The angel Gabriel says three things to Mary.  First he says, you’ll bear a son.  Next he says, you’re son’s going to be different.  And finally he says, you don’t have to go through this alone.  That’s what Gabriel’s voice says to Mary.  It’s something we need to hear, too.           

We will give birth to something, even though we don’t expect to, even though we don’t feel worthy, even though it scares the heaven out of us. 

When we give birth to this new thing, it will grow to be ultimately out of our control.  It will bring good news to the world, because that is what we are here for—to bring good news.

Finally, we never have to go through this alone.

So, do you hear angels voices?  I bet you do.  I know I do.  Seldom do we have time to stay silent long enough to listen for the angels speaking to us. 
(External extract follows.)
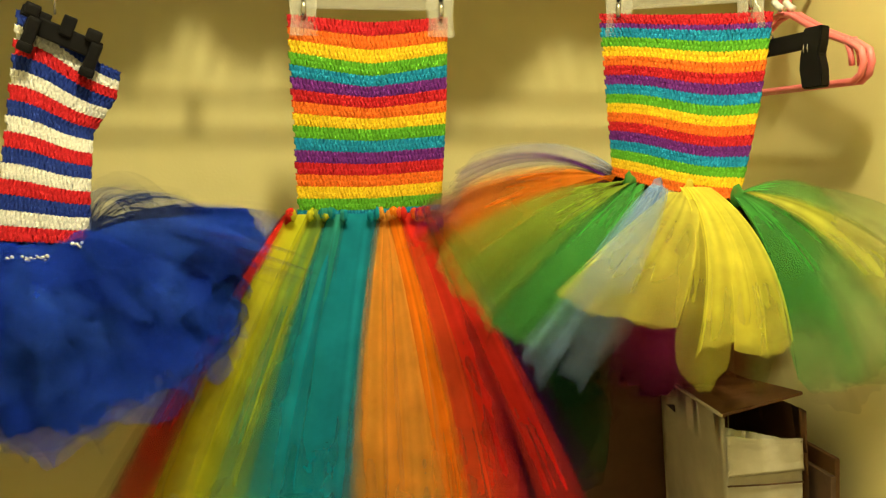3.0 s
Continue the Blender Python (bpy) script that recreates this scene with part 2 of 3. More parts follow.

            On one of the last days in Leon this summer, Heather and Anna took us to a peace house outside of the city.  We were met by a Maryknoll sister by the name of Joan.  We knew we were in the right place when we saw at the entrance a peace pole just like the one in front of our church.  Sister Joan took us to a huge labyrinth on the grounds.  We were invited to walk the circuitous route of the Labyrinth.  Since there is only one way in and one way out, we were encouraged to purge ourselves of the thoughts, conceptions and misconceptions we might have about our life and our place in the world.  When we arrived in the center, we were encouraged to listen to the angels, listen to whatever God had for us.  Listen to what the angels might want us to have gestating inside of us.  When we walked back out the same way we went in, we reconnected with the world, now suddenly aware of the presence of God in a new and powerful way.  I appreciated the opportunity to slow down.  To not make my mind race.  To not rush so dang much.  I think about this as we approach Christmas with all of its busyness.  Sometimes, we need to slow down and pay attention to what the angels might be telling us.

            Sisters and brothers, I believe angels do speak to us, if we are willing to listen.  If we are like Mary—and I know many of us are, at least in the sense that we don’t think anything special can happen to us—if we are like Mary, then the angel might tell us that we are destined for something greater that we can’t even conceive of right now; that it will be scary at times, but that we never have to go through it alone.

Do you have angels in your life?

Are there people who speak to you and give you clarity about your life?

Are there times when you realize that you are not alone?

Do I believe in angels?  You bet I do.  I see them from time to time.  I hear them from time to time.  But mostly, I see what they inspire in us.  As I look at the angels that are on our tree and in our home, I’m going to offer a little prayer for each of them.  Some will be prayers of thanksgiving for the presence of angels in my life, others will be prayers of longing for God’s presence and God’s direction for me and for our world.  I hope you notice the angels this Christmas season.  When you see them, pay attention.  You never know what Gabriel’s voice may be saying to you.